**Dataset items:**
========================================================================

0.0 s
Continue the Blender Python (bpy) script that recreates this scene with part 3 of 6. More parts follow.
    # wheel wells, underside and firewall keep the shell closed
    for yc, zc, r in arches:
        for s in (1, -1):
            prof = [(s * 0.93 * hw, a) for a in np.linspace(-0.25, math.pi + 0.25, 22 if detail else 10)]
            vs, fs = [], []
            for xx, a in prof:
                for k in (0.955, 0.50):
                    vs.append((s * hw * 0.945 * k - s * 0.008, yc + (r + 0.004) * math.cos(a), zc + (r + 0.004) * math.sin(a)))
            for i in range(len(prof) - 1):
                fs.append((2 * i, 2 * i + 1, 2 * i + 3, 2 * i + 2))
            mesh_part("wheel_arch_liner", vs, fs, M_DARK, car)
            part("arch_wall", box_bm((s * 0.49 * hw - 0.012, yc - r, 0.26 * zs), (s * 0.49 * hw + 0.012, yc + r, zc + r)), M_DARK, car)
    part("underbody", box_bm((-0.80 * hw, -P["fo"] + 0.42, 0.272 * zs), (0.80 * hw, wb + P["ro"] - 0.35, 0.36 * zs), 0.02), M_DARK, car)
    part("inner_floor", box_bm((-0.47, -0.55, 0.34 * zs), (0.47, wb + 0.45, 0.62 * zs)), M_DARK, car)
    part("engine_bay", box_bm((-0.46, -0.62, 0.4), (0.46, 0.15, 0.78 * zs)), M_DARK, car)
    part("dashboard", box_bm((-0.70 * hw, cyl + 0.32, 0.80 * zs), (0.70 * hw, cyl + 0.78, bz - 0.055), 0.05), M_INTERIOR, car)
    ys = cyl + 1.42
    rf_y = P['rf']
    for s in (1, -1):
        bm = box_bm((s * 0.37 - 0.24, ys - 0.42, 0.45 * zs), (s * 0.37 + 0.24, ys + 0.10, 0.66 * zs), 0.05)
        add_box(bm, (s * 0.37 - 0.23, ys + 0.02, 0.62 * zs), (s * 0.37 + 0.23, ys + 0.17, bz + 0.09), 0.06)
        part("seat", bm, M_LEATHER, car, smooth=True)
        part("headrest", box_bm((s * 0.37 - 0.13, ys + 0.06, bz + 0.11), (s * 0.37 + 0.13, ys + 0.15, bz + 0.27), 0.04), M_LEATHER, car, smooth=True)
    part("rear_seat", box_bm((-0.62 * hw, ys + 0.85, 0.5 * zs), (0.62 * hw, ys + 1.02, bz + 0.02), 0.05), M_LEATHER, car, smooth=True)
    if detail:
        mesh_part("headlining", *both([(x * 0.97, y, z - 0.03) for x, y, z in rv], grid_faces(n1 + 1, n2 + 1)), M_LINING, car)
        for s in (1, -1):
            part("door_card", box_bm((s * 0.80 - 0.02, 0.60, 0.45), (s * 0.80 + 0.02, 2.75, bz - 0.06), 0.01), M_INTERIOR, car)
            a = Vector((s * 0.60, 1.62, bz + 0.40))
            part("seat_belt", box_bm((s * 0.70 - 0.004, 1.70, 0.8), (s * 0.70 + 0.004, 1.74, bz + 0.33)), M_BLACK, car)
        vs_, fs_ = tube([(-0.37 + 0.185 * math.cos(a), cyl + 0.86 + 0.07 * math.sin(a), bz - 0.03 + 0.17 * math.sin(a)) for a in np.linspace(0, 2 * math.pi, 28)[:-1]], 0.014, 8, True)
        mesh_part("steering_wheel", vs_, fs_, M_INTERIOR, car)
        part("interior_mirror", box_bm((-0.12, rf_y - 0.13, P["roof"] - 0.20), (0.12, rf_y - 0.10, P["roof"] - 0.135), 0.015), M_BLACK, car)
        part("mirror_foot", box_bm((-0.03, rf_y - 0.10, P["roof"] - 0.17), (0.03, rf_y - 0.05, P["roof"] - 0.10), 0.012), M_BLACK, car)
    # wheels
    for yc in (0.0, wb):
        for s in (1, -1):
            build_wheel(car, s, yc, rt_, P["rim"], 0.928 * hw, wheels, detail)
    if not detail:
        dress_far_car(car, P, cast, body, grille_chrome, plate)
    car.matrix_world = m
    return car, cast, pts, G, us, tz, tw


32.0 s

========================================================================

**Exercise aim:**
Write the material out again word for word.

**Answer to this problem:**
0.0 s
Continue the Blender Python (bpy) script that recreates this scene with part 3 of 6. More parts follow.
    # wheel wells, underside and firewall keep the shell closed
    for yc, zc, r in arches:
        for s in (1, -1):
            prof = [(s * 0.93 * hw, a) for a in np.linspace(-0.25, math.pi + 0.25, 22 if detail else 10)]
            vs, fs = [], []
            for xx, a in prof:
                for k in (0.955, 0.50):
                    vs.append((s * hw * 0.945 * k - s * 0.008, yc + (r + 0.004) * math.cos(a), zc + (r + 0.004) * math.sin(a)))
            for i in range(len(prof) - 1):
                fs.append((2 * i, 2 * i + 1, 2 * i + 3, 2 * i + 2))
            mesh_part("wheel_arch_liner", vs, fs, M_DARK, car)
            part("arch_wall", box_bm((s * 0.49 * hw - 0.012, yc - r, 0.26 * zs), (s * 0.49 * hw + 0.012, yc + r, zc + r)), M_DARK, car)
    part("underbody", box_bm((-0.80 * hw, -P["fo"] + 0.42, 0.272 * zs), (0.80 * hw, wb + P["ro"] - 0.35, 0.36 * zs), 0.02), M_DARK, car)
    part("inner_floor", box_bm((-0.47, -0.55, 0.34 * zs), (0.47, wb + 0.45, 0.62 * zs)), M_DARK, car)
    part("engine_bay", box_bm((-0.46, -0.62, 0.4), (0.46, 0.15, 0.78 * zs)), M_DARK, car)
    part("dashboard", box_bm((-0.70 * hw, cyl + 0.32, 0.80 * zs), (0.70 * hw, cyl + 0.78, bz - 0.055), 0.05), M_INTERIOR, car)
    ys = cyl + 1.42
    rf_y = P['rf']
    for s in (1, -1):
        bm = box_bm((s * 0.37 - 0.24, ys - 0.42, 0.45 * zs), (s * 0.37 + 0.24, ys + 0.10, 0.66 * zs), 0.05)
        add_box(bm, (s * 0.37 - 0.23, ys + 0.02, 0.62 * zs), (s * 0.37 + 0.23, ys + 0.17, bz + 0.09), 0.06)
        part("seat", bm, M_LEATHER, car, smooth=True)
        part("headrest", box_bm((s * 0.37 - 0.13, ys + 0.06, bz + 0.11), (s * 0.37 + 0.13, ys + 0.15, bz + 0.27), 0.04), M_LEATHER, car, smooth=True)
    part("rear_seat", box_bm((-0.62 * hw, ys + 0.85, 0.5 * zs), (0.62 * hw, ys + 1.02, bz + 0.02), 0.05), M_LEATHER, car, smooth=True)
    if detail:
        mesh_part("headlining", *both([(x * 0.97, y, z - 0.03) for x, y, z in rv], grid_faces(n1 + 1, n2 + 1)), M_LINING, car)
        for s in (1, -1):
            part("door_card", box_bm((s * 0.80 - 0.02, 0.60, 0.45), (s * 0.80 + 0.02, 2.75, bz - 0.06), 0.01), M_INTERIOR, car)
            a = Vector((s * 0.60, 1.62, bz + 0.40))
            part("seat_belt", box_bm((s * 0.70 - 0.004, 1.70, 0.8), (s * 0.70 + 0.004, 1.74, bz + 0.33)), M_BLACK, car)
        vs_, fs_ = tube([(-0.37 + 0.185 * math.cos(a), cyl + 0.86 + 0.07 * math.sin(a), bz - 0.03 + 0.17 * math.sin(a)) for a in np.linspace(0, 2 * math.pi, 28)[:-1]], 0.014, 8, True)
        mesh_part("steering_wheel", vs_, fs_, M_INTERIOR, car)
        part("interior_mirror", box_bm((-0.12, rf_y - 0.13, P["roof"] - 0.20), (0.12, rf_y - 0.10, P["roof"] - 0.135), 0.015), M_BLACK, car)
        part("mirror_foot", box_bm((-0.03, rf_y - 0.10, P["roof"] - 0.17), (0.03, rf_y - 0.05, P["roof"] - 0.10), 0.012), M_BLACK, car)
    # wheels
    for yc in (0.0, wb):
        for s in (1, -1):
            build_wheel(car, s, yc, rt_, P["rim"], 0.928 * hw, wheels, detail)
    if not detail:
        dress_far_car(car, P, cast, body, grille_chrome, plate)
    car.matrix_world = m
    return car, cast, pts, G, us, tz, tw


32.0 s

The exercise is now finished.